La CFDT propose aussi une hausse des cotisations des entreprises des 0,1% de 2019 à 2021, ainsi que la création d'une contribution patronale en cas de licenciement ou de rupture conventionnelle concernant un salarié de plus de 50 ans. Et ce pour « que les employeurs qui se séparent des salariés les plus âgés en assument les conséquences ». Un dispositif similaire a existé dans le temps, connu sous le vocable « contribution Delalande »).

Une contribution exceptionnelle de 4% sur les pensions des retraités

Enfin, point qui va faire grand bruit, le syndicat propose d'instaurer une contribution de solidarité intergénérationnelle (CSIG) de 4% pour tous les retraités pendant une durée égale à l'écart ente l'âge effectif moyen de départ à la retraite et l'âge d'équilibre du régime, soit une durée moyenne de deux ans.

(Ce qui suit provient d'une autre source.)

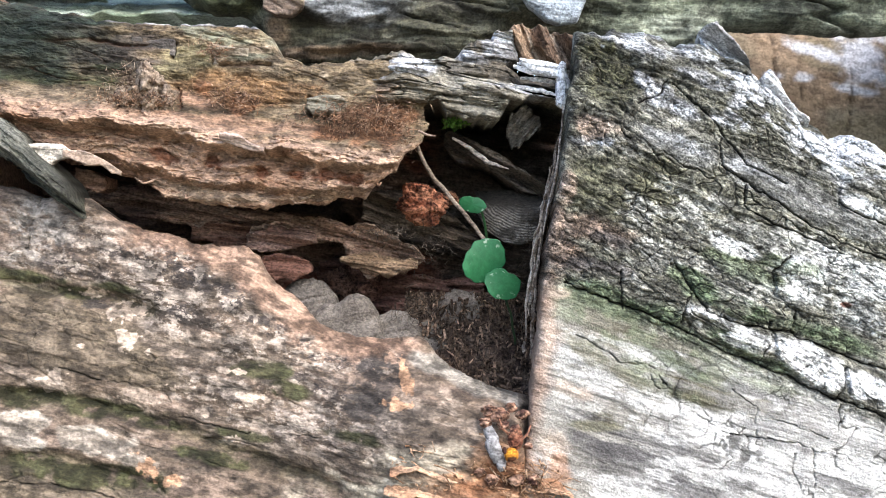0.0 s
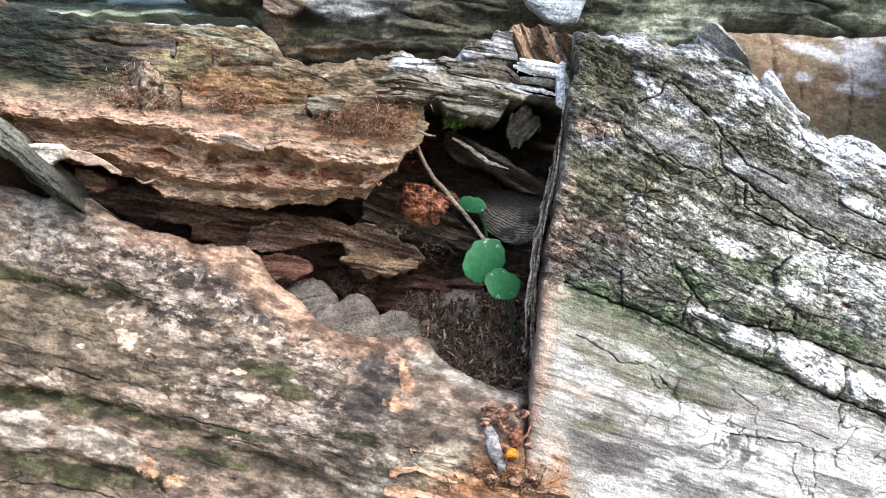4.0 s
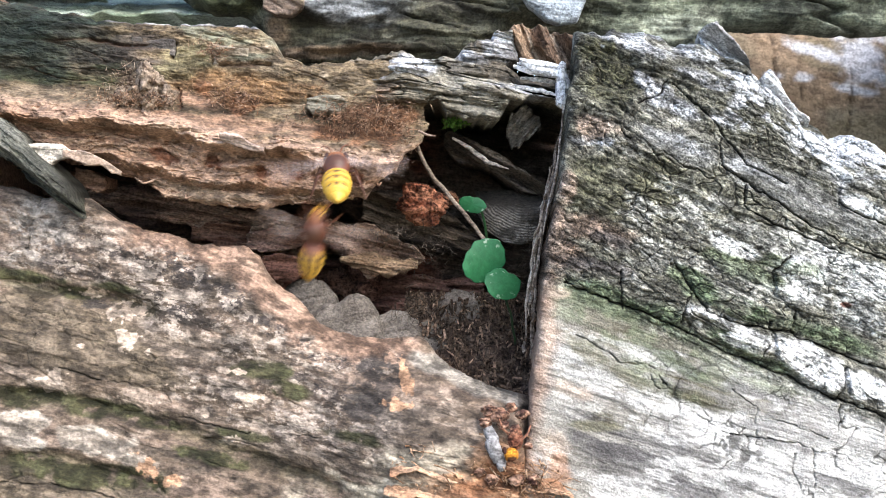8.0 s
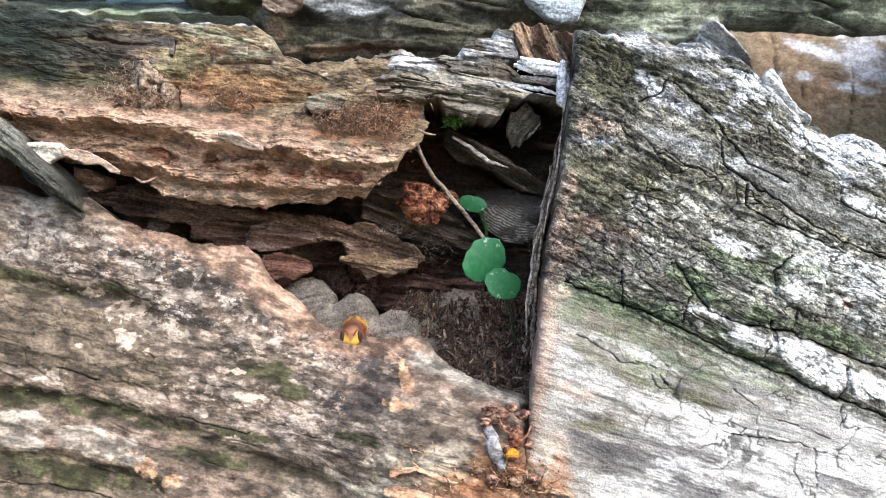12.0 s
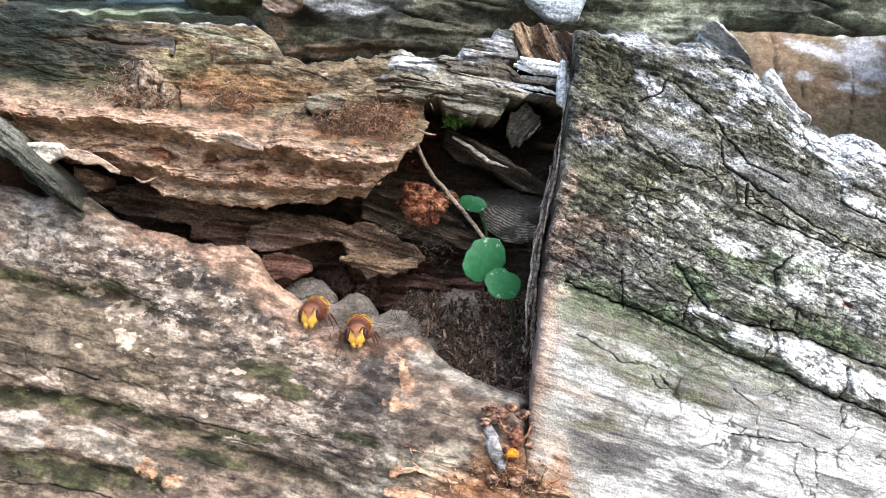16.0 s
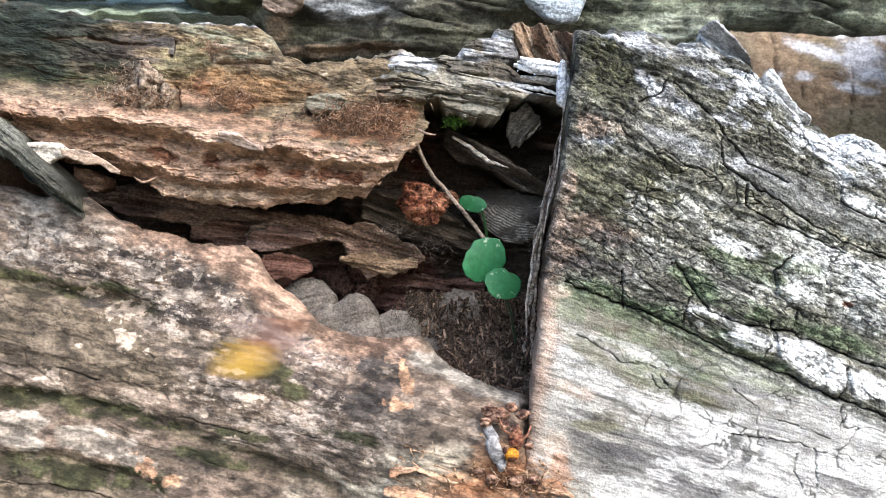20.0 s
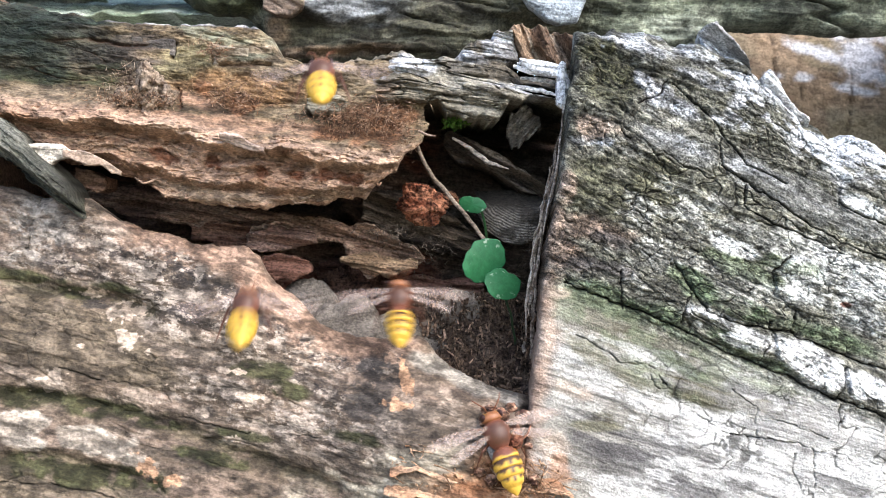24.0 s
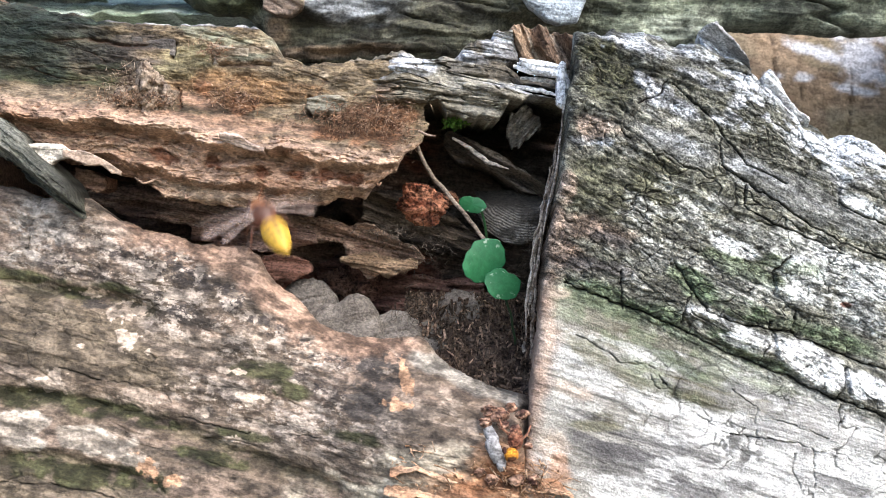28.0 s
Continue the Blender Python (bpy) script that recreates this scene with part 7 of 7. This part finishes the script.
        [(0, -30.1, -80.0, 565.6, 90, -60, 1), (7.5, -23.1, -60.0, 538.9, 90, -60, 1), (7.6, -23.6, -55.1, 523.4, 90, -60, 1), (7.7, -22.4, -50.2, 506.2, 90, -42, 1), (7.8, -18.3, -45.2, 490.0, 90, -62, 1), (7.9, -16.4, -40.3, 476.6, 95, -52, 1), (8, -27.0, -35.4, 468.5, 100, -60, 1), (8.1, -16.9, -30.5, 471.7, 130, -60, 1), (8.2, -17.2, -25.5, 467.3, 150, -60, 1), (8.3, -16.3, -20.6, 466.4, 140, -60, 1), (8.4, -22.1, -15.7, 466.6, 160, -60, 1), (8.5, -39.9, -10.8, 463.2, 150, -60, 1), (8.6, -47.5, -5.8, 460.8, 140, -60, 1), (8.7, -61.7, -0.9, 462.9, 165, -60, 1), (8.8, -74.4, 4.0, 465.1, 140, -52, 1), (8.9, -78.1, 6.0, 463.2, 130, -42, 1), (9, -64.2, 2.0, 465.0, 150, -42, 1), (9.1, -46.7, -2.5, 466.1, 110, -60, 1), (9.2, -39.1, -7.0, 459.5, 160, -60, 1), (9.3, -28.0, -11.5, 459.4, 120, -60, 1), (9.4, -28.2, -16.0, 445.8, 90, -60, 1), (9.5, -30.8, -20.5, 444.6, 60, 20, 1), (9.6, -27.4, -25.0, 449.5, 110, 20, 1), (9.7, -33.4, -120.0, 469.2, 100, 20, 1), (9.8, -55.7, -70.0, 473.8, 180, 15, 1), (9.9, -97.0, -65.0, 485.7, 170, 10, 1), (10, -138.8, -60.0, 496.9, 170, -60, 1), (10.2, -116.0, -130.0, 489.1, 170, -10, 1), (10.65, -114.1, -130.0, 491.9, 122, -10, 1), (11.1, -112.2, -130.0, 494.6, 75, -10, 1), (11.3, -117.8, -60.0, 496.9, 75, -60, 1), (11.4, -99.4, -45.0, 482.8, 75, -60, 1), (11.5, -81.9, -30.0, 473.5, 75, -60, 1), (11.6, -80.5, -15.0, 460.5, 75, -60, 1), (11.7, -73.5, 0.0, 461.0, 130, -60, 1), (11.8, -82.2, 15.0, 461.5, 150, -60, 1), (11.9, -88.7, 30.0, 460.6, 150, -42, 0), (12.1, -88.7, 38.0, 434.6, 150, -15, 0), (14.5, -62.6, 38.0, 422.0, 100, 20, 0), (14.7, -62.6, 30.0, 448.0, 100, 20, 0), (14.8, -60.2, 20.0, 452.1, 100, 20, 0), (14.9, -57.1, 6.0, 456.0, 110, 25, 1), (15, -44.3, -10.0, 458.8, 130, 30, 1), (15.1, -41.4, -18.3, 459.8, 160, 25, 1), (15.2, -84.0, -26.7, 472.0, 165, 15, 1), (15.3, -140.3, -35.0, 484.0, 165, 15, 1), (15.5, -121.3, -130.0, 479.4, 165, -10, 1), (19.5, -124.7, -130.0, 429.7, 112, -10, 1), (23.5, -92.4, -130.0, 385.8, 60, -10, 1), (23.7, -88.0, -70.0, 388.8, 60, -60, 1), (23.8, -75.6, -60.3, 399.7, 60, -60, 1), (23.9, -63.7, -50.6, 418.0, 60, -60, 1), (24, -49.0, -40.9, 433.7, 95, -60, 1), (24.1, -52.5, -31.1, 439.6, 95, -60, 1), (24.2, -69.2, -21.4, 452.5, 80, -60, 1), (24.3, -73.9, -11.7, 454.4, 80, -60, 1), (24.4, -78.8, -2.0, 459.7, 110, -62, 1), (24.5, -87.3, 30.0, 461.3, 160, -62, 0), (24.8, -87.3, 40.0, 435.3, 160, -15, 0), (28, -87.3, 40.0, 435.3, 160, -15, 0)],
        [(0, 240.7, -90.0, 436.3, 160, -60, 1), (9.2, 185.2, -70.0, 439.4, 160, -60, 1), (9.3, 129.3, -60.0, 439.0, 160, -60, 1), (9.4, 7.1, -50.0, 432.1, 160, -10, 1), (9.5, -36.7, -40.0, 422.4, 105, -62, 1), (9.6, -67.6, -33.5, 453.0, 110, -60, 1), (9.7, -69.1, -27.0, 455.4, 100, -60, 1), (9.8, -60.4, -20.5, 439.8, 90, -60, 1), (9.9, -61.1, -14.0, 439.6, 85, -42, 1), (10, -62.1, -12.0, 447.0, 80, -42, 1), (10.1, -62.9, -8.0, 451.3, 80, -52, 0), (10.2, -65.2, 4.0, 455.3, 90, -62, 0), (10.3, -71.6, 40.0, 458.1, 90, -62, 0), (10.5, -71.6, 40.0, 432.1, 90, -15, 0), (14, -8.2, 38.0, 390.8, 90, 20, 0), (14.2, -8.2, 18.0, 416.8, 90, 30, 0), (14.3, -8.2, 18.0, 420.9, 270, 81, 0), (14.4, -8.7, 12.0, 425.4, 270, 81, 0), (14.5, -8.7, 11.3, 426.1, 270, 81, 0), (14.6, -7.3, 10.7, 426.1, 270, 81, 0), (14.7, -8.0, 10.0, 426.8, 270, 81, 0), (14.8, -5.3, 9.3, 426.9, 270, 81, 0), (14.9, -5.3, 8.7, 427.6, 270, 81, 0), (15, -5.9, 8.0, 427.6, 270, 81, 0), (15.1, -7.9, 7.8, 428.3, 270, 81, 0), (15.2, -9.9, 7.5, 428.3, 265, 81, 0), (15.3, -9.9, 7.2, 429.7, 265, 81, 0), (15.4, -9.2, 7.0, 429.7, 265, 81, 0), (15.5, -10.5, 6.8, 427.7, 270, 81, 0), (15.6, -15.1, 6.6, 427.7, 270, 81, 0), (15.7, -17.1, 6.4, 427.8, 280, 81, 0), (15.8, -20.4, 6.2, 427.8, 280, 81, 0), (15.9, -21.0, 6.0, 426.5, 275, 81, 0), (16, -24.2, 5.3, 427.2, 275, 81, 0), (16.1, -23.5, 4.7, 427.2, 280, 81, 0), (16.2, -22.9, -4.0, 428.4, 300, 50, 0), (16.3, -21.5, -6.0, 426.1, 290, 45, 0), (16.4, -20.8, -7.0, 426.1, 290, 45, 0), (16.5, -17.0, -8.0, 425.6, 320, 40, 0), (16.6, -14.5, -8.0, 426.2, 340, 30, 0), (16.7, -15.7, -8.0, 426.2, 345, 25, 0), (16.8, -18.9, -8.0, 426.2, 0, 18, 0), (16.9, -20.1, -8.5, 427.5, 5, 15, 0), (17, -20.7, -9.0, 430.0, 10, 10, 0), (17.1, -23.8, -9.5, 428.8, 15, 8, 0), (17.2, -20.0, -10.0, 426.3, 25, 5, 0), (17.3, -15.6, -10.5, 427.0, 20, 0, 0), (17.4, -14.9, -11.0, 425.2, 55, -32, 0), (17.5, -13.7, -12.0, 428.4, 80, -52, 0), (17.6, -12.4, -12.0, 425.3, 100, -52, 0), (17.7, -10.6, -11.5, 424.6, 95, -52, 0), (17.8, -10.6, -11.0, 422.7, 85, -62, 0), (17.9, -10.6, -11.0, 423.9, 90, -62, 0), (18, -9.3, -11.0, 423.9, 90, -62, 0), (18.1, -8.1, -11.0, 423.9, 95, -62, 0), (18.2, -8.1, -11.0, 424.6, 105, -52, 0), (18.3, -7.5, -11.0, 424.6, 105, -52, 0), (18.4, -8.1, -11.0, 425.8, 125, -42, 1), (18.5, -12.9, -16.0, 438.4, 145, -21, 1), (18.6, -25.9, -14.0, 445.8, 160, -10, 1), (18.7, -33.0, -11.0, 450.1, 150, -21, 1), (18.8, -46.5, -8.0, 452.0, 80, -42, 1), (18.9, -40.0, -10.0, 450.1, 40, -42, 1), (19, -21.5, -16.0, 451.9, 50, -42, 1), (19.1, -1.2, -25.0, 454.8, 30, -32, 1), (19.2, 25.0, -45.0, 457.8, 30, -21, 1), (19.3, 37.1, -50.0, 463.7, 120, -42, 1), (19.4, 23.3, -45.0, 469.0, 150, -32, 1), (19.5, 7.5, -35.0, 463.3, 140, -32, 1), (19.6, -14.6, -30.0, 462.4, 150, -32, 1), (19.7, -51.5, -30.0, 458.9, 170, -21, 1), (19.8, -84.8, -40.0, 461.4, 140, -52, 1), (19.9, -76.9, -50.0, 446.3, 60, -42, 1), (20, -43.6, -50.0, 426.6, 40, -42, 1), (20.1, -2.7, -55.0, 424.9, 35, -32, 1), (20.2, 47.7, -55.0, 408.8, 30, -32, 1), (20.3, 82.0, -60.0, 410.1, 80, -42, 1), (20.4, 77.8, -60.0, 411.7, 160, -21, 1), (20.5, 51.6, -65.0, 398.5, 200, 0, 1), (20.6, 25.5, -45.0, 366.2, 200, 0, 1), (20.8, 27.6, -130.0, 359.3, 200, -10, 1), (21.28, -43.2, -130.0, 362.5, 168, -10, 1), (21.76, -100.7, -130.0, 392.8, 117, -10, 1), (22.24, -127.2, -130.0, 440.6, 71, -10, 1), (22.72, -114.5, -130.0, 491.4, 46, -10, 1), (23.2, -66.6, -130.0, 529.4, 40, -10, 1), (23.4, -48.5, -90.0, 507.9, 40, -60, 1), (23.5, -45.0, -81.1, 501.4, 40, -60, 1), (23.6, -32.1, -72.2, 492.2, 40, -60, 1), (23.7, -22.9, -63.3, 480.7, 40, -60, 1), (23.8, -31.7, -54.4, 472.1, 40, -60, 1), (23.9, -44.9, -45.5, 471.7, 40, -60, 1), (24, -30.3, -36.5, 493.0, 100, -60, 1), (24.1, -45.4, -27.6, 470.7, 80, -60, 1), (24.2, -66.8, -18.7, 462.8, 90, -60, 1), (24.3, -66.9, -9.8, 458.2, 190, -60, 1), (24.4, -55.9, -0.9, 463.6, 180, -60, 1), (24.5, -58.1, 8.0, 453.4, 140, -42, 1), (24.6, -61.5, 36.0, 449.4, 150, -42, 0), (24.9, -61.5, 40.0, 423.4, 150, -15, 0), (28, -61.5, 40.0, 423.4, 150, -15, 0)],
        [(0, -54.8, 40.0, 407.4, 120, 20, 0), (10, -54.8, 38.0, 407.4, 120, 20, 0), (10.2, -54.8, 12.0, 433.4, 120, 20, 1), (10.3, -53.4, -8.0, 439.4, 150, 20, 1), (10.4, -70.0, -15.3, 443.9, 170, 10, 1), (10.5, -106.1, -22.7, 454.9, 165, 12, 1), (10.6, -154.4, -30.0, 464.1, 165, 12, 1), (10.8, -126.8, -130.0, 461.6, 165, -10, 1), (15.9, -109.4, -130.0, 402.0, 152, -10, 1), (21, -45.0, -130.0, 363.0, 134, -10, 1), (26.1, 38.7, -130.0, 361.5, 125, -10, 1), (26.3, 33.4, -70.0, 373.7, 125, -60, 1), (26.4, 16.4, -58.3, 394.0, 125, -60, 1), (26.5, -3.9, -46.7, 419.7, 125, -60, 1), (26.6, -28.8, -35.0, 444.9, 105, -60, 1), (26.7, -31.1, -23.3, 460.8, 115, -60, 1), (26.8, -32.9, -11.7, 464.4, 150, -60, 1), (26.9, -44.5, 0.0, 457.2, 160, -32, 1), (27, -57.4, 4.0, 454.0, 170, -42, 1), (27.1, -66.9, 34.0, 450.8, 180, -52, 0), (27.4, -66.9, 40.0, 424.8, 180, -15, 0), (28, -66.9, 40.0, 424.8, 180, -15, 0)],
        [(0, 45.1, -80.0, 340.1, 115, -60, 1), (10.3, 34.7, -60.0, 365.4, 115, -60, 1), (10.4, 16.7, -52.6, 387.4, 115, -60, 1), (10.5, -0.6, -45.1, 420.1, 115, -60, 1), (10.6, -13.1, -37.7, 445.5, 150, -60, 1), (10.7, -19.3, -30.3, 444.8, 130, -60, 1), (10.8, -13.2, -22.9, 455.5, 170, -60, 1), (10.9, -27.0, -15.4, 451.9, 200, -60, 1), (11, -32.1, -8.0, 436.9, 120, -21, 1), (11.1, -31.1, 2.0, 429.3, 200, -21, 1), (11.2, -29.9, 18.0, 422.2, 220, -42, 1), (11.4, -29.9, 38.0, 396.2, 220, -15, 0), (14.9, -23.5, 38.0, 396.5, 90, 20, 0), (15.1, -23.5, 14.0, 422.5, 90, 40, 1), (15.2, -23.3, 11.0, 428.8, 270, 81, 1), (15.3, -25.2, 10.0, 429.5, 270, 81, 0), (15.4, -27.2, 9.0, 430.2, 265, 81, 0), (15.5, -27.7, 8.0, 430.3, 260, 81, 0), (15.6, -29.7, -6.0, 431.7, 120, 40, 1), (15.7, -34.1, -12.0, 440.8, 165, 20, 1), (15.8, -72.4, -18.0, 449.5, 172, 10, 1), (15.9, -127.7, -24.0, 460.2, 172, 10, 1), (16, -166.1, -30.0, 467.0, 172, 10, 1), (16.2, -126.6, -130.0, 463.0, 172, -10, 1), (20.85, -119.9, -130.0, 417.9, 131, -10, 1), (25.5, -84.8, -130.0, 380.5, 90, -10, 1), (25.7, -93.1, -70.0, 373.7, 90, -60, 1), (25.8, -87.6, -55.7, 382.8, 90, -60, 1), (25.9, -79.9, -41.4, 395.0, 90, -60, 1), (26, -59.7, -27.1, 417.6, 90, -60, 1), (26.1, -54.5, -12.9, 448.2, 105, -60, 1), (26.2, -70.5, 1.4, 458.5, 125, -60, 1), (26.3, -83.1, 15.7, 465.6, 155, -60, 1), (26.4, -87.3, 30.0, 462.1, 170, -42, 0), (26.7, -87.3, 40.0, 436.1, 170, -15, 0), (28, -87.3, 40.0, 436.1, 170, -15, 0)],
        [(0, -125.9, -190.0, 491.7, 160, -60, 1), (24.7, -96.8, -170.0, 482.1, 160, -60, 1), (24.8, -72.1, -170.0, 480.6, 160, -60, 1), (24.9, -32.7, -170.0, 475.0, 160, -60, 1), (25, 20.3, -170.0, 496.0, 160, -60, 1), (25.1, 41.9, -170.0, 511.4, 160, -60, 1), (25.3, 56.9, -130.0, 533.3, 160, -10, 1), (25.9, -17.6, -130.0, 542.1, 110, -10, 1), (26.5, -86.0, -130.0, 518.8, 43, -10, 1), (27.1, -124.4, -130.0, 471.5, 10, -10, 1), (27.3, -110.0, -130.0, 469.0, 10, -60, 1), (27.4, -96.1, -126.7, 465.4, 10, -60, 1), (27.5, -77.7, -123.3, 462.5, 10, -60, 1), (27.6, -33.8, -120.0, 461.9, 10, 0, 1), (27.7, 12.1, -60.0, 475.3, 135, -32, 1), (27.8, -8.5, -40.0, 461.9, 160, -21, 1), (27.9, -41.1, -16.0, 464.2, 115, -52, 1), (28, -48.1, -6.0, 457.0, 130, -42, 1)],
    ]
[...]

Les retraités les plus modestes seraient exonérés de cette contribution ainsi que ceux ayant cotisé plus que la durée légale. La CFDT assume aussi le fait de proposer de mettre sous conditions de ressource progressive les pensions de réversion servies par les régimes complémentaires, à l'instar de ce qui existe déjà dans le régime de base de la Sécurité sociale.

Selon la CFDT, dans un troisième temps, après 2024, les pensions pourraient être indexées sur la croissance. Au total, selon Laurent Berger dans un entretien accordé au quotidien « Les Echos », ce plan permettrait de « réaliser 2,4 milliards d'économies en 2018, puis 3,3 milliards en 2020 et 7,3 milliards en 2030 ». La CFDT assure que les services de l'Arrco et de l'Agirc ont réalisé des chiffrages de ces propositions et qu'elles mèneraient à un retour à un système équilibré à partir de 2024.

La ministre des Affaires sociales, Marisol Touraine, a salué les propositions "constructives" de la CFDT pour "sauvegarder l'avenir des retraites complémentaires Agirc et Arrco", y voyant une "volonté de trouver un accord fondé sur un effort partagé".